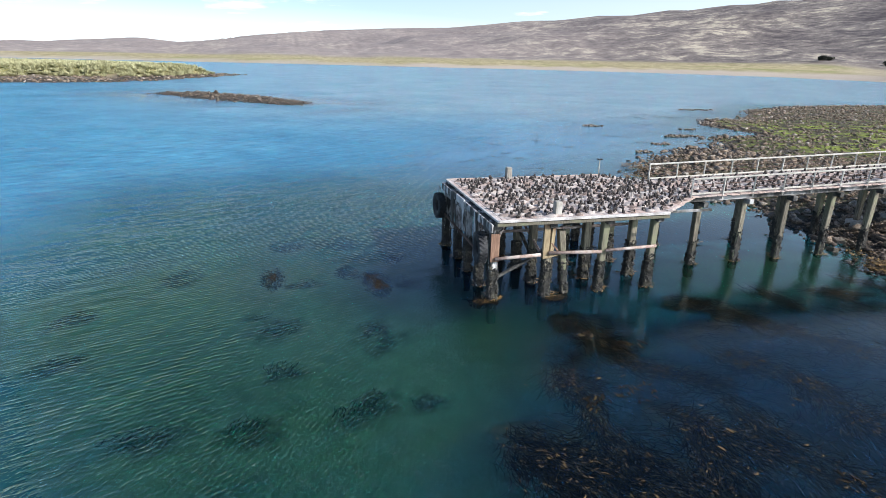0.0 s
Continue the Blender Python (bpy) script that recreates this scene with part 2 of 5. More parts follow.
def rock_material(name, a, b, weed, weed_top, pale):
    """Stone that carries brown weed low down, with pale lichen and dark cracks, each stone in its own tone."""
    n = Nodes(name)
    fine, mid = n.noise(14, 8, 0.72), n.noise(2.2, 6, 0.65)
    big = n.noise(0.22, 4, 0.6)
    isl = n.node("ShaderNodeNewGeometry").outputs["Random Per Island"]
    rnd = n.node("ShaderNodeObjectInfo").outputs["Random"]
    tone = n.math("FRACT", n.math("ADD", isl, rnd))
    c = n.mix(n.math("ADD", n.math("MULTIPLY", n.span(mid, 0.3, 0.7), 0.45), n.math("MULTIPLY", tone, 0.55)), a, b)
    c = n.mix(n.span(fine, 0.50, 0.38), c, tuple(q * 0.35 for q in a))
    c = n.mix(n.math("MULTIPLY", n.span(tone, 0.80, 0.95), n.span(fine, 0.4, 0.6)), c, pale)
    wet = n.span(n.math("ADD", n.axis(2), n.math("MULTIPLY", big, 0.9)), 0.3, weed_top, 1, 0)
    c = n.mix(n.math("MULTIPLY", wet, n.span(mid, 0.35, 0.6, 0.5, 1)), c, weed)
    green = n.math("MULTIPLY", n.span(n.noise(0.5, 5, 0.7), 0.55, 0.68), 0.5)
    c = n.mix(green, c, (0.12, 0.125, 0.045))
    gleam = n.math("MULTIPLY", n.span(n.math("FRACT", n.math("MULTIPLY", tone, 7.3)), 0.55, 0.7), n.span(big, 0.62, 0.45))
    return n.finish(c, n.span(n.math("MAXIMUM", wet, gleam), 0, 1, 0.9, 0.42), n.bump(n.math("ADD", fine, n.math("MULTIPLY", mid, 2.0)), 0.9, 0.08), spec=0.5)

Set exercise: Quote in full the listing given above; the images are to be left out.

Written solution:
0.0 s
Continue the Blender Python (bpy) script that recreates this scene with part 2 of 5. More parts follow.
def rock_material(name, a, b, weed, weed_top, pale):
    """Stone that carries brown weed low down, with pale lichen and dark cracks, each stone in its own tone."""
    n = Nodes(name)
    fine, mid = n.noise(14, 8, 0.72), n.noise(2.2, 6, 0.65)
    big = n.noise(0.22, 4, 0.6)
    isl = n.node("ShaderNodeNewGeometry").outputs["Random Per Island"]
    rnd = n.node("ShaderNodeObjectInfo").outputs["Random"]
    tone = n.math("FRACT", n.math("ADD", isl, rnd))
    c = n.mix(n.math("ADD", n.math("MULTIPLY", n.span(mid, 0.3, 0.7), 0.45), n.math("MULTIPLY", tone, 0.55)), a, b)
    c = n.mix(n.span(fine, 0.50, 0.38), c, tuple(q * 0.35 for q in a))
    c = n.mix(n.math("MULTIPLY", n.span(tone, 0.80, 0.95), n.span(fine, 0.4, 0.6)), c, pale)
    wet = n.span(n.math("ADD", n.axis(2), n.math("MULTIPLY", big, 0.9)), 0.3, weed_top, 1, 0)
    c = n.mix(n.math("MULTIPLY", wet, n.span(mid, 0.35, 0.6, 0.5, 1)), c, weed)
    green = n.math("MULTIPLY", n.span(n.noise(0.5, 5, 0.7), 0.55, 0.68), 0.5)
    c = n.mix(green, c, (0.12, 0.125, 0.045))
    gleam = n.math("MULTIPLY", n.span(n.math("FRACT", n.math("MULTIPLY", tone, 7.3)), 0.55, 0.7), n.span(big, 0.62, 0.45))
    return n.finish(c, n.span(n.math("MAXIMUM", wet, gleam), 0, 1, 0.9, 0.42), n.bump(n.math("ADD", fine, n.math("MULTIPLY", mid, 2.0)), 0.9, 0.08), spec=0.5)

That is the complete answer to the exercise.